The simplest things are way more complicated than you would expect

The hardest bits of the whole process were:

  • getting the guy to move fixed to a grid (like Pokemon) instead of floating freely in whichever direction (like Zelda).
  • reading a keyboard tap as one event, instead of seeing the key in the down position at the start of each frame and reading it as a new event, meaning you immediately skip and then exit dialogue every time you enter it. I've since found out that there is a built-in way of doing this, but I never found it because I came via the "hold left to go left" sphere of influence.
  • Everything to do with displaying text. I naively thought I wouldn't need to treat the menus as full-blown state machines, I would just sort of wing it, and like almost every other time I made that assumption I came to regret it down the line. It's such a simple part of every game that I totally overlooked how complex it would get. Meet NPC, press button, read dialog text, choose response, press button to skip ahead, etc. And as soon as I tried to formalise a structure with some good old family-style JSON, I made it so that every interaction had to follow the same highly restrictive format (text, followed by a response menu, followed by text). In future I'll probably just use an existing plugin for this kind of thing.

There is great shame in doing it wrong, but do it anyway

I am so humble, I think I am literally the most humble person I know. Humility is my actual literal figurative breakfast. I'm really really good at it. Nevertheless, throughout my learning odyssey I tried very hard to do things the "right way" to the best of my knowledge, and I quickly came to appreciate that the best of my knowledge was zero knowledge. So I did it the wrong way, because it was a choice between that and doing nothing. There is no shame in this, by which I mean, there is great shame in this. But you can wriggle out of it. It's like starting a job or something: you can make as many mistakes as you want on the first day. And if you subscribe to a lifelong-learning-type philosophy then it's always your first day and you can never be held responsible for anything ever.

If you were for some reason to look at the source code and commit history for Get The Hat, you would see that for ages I didn't know that Phaser could run two scenes at the same time.
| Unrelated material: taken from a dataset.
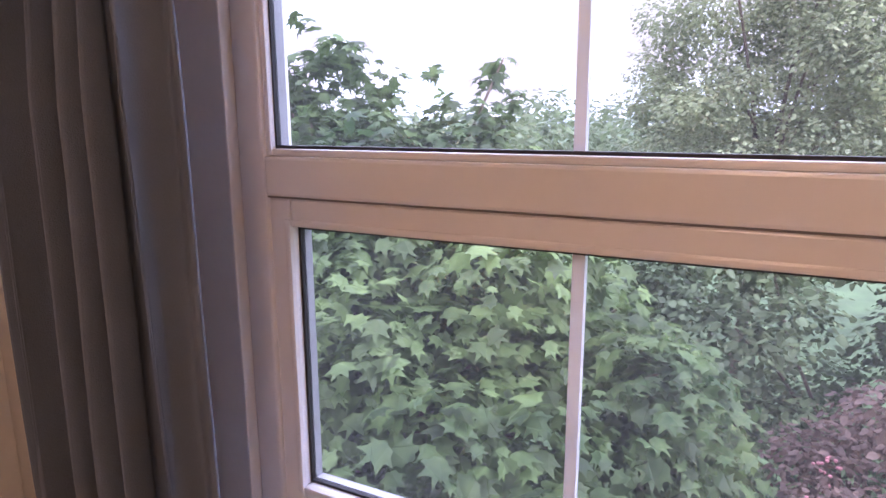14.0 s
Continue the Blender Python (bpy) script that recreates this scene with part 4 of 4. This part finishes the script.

And that's literally the point of Phaser 3 - you can have a main game scene, and an overlay scene with things like health bars and radars and whatnot, and another overlay scene for text boxes and what-have-you. But I didn't know that, so all the dialog and interaction texts are actual game objects in the main scene. What that means is that, if there were a bug that caused the game to remain active during a dialog, then the dialog box would sit in the game world like a rock or a wall or something. Insanity. There might be an idea for a game there actually. A bit like Baba Is You, but with dialog. See, fringe benefit!

And that's about all I have to say about that. Play my game Get The Hat.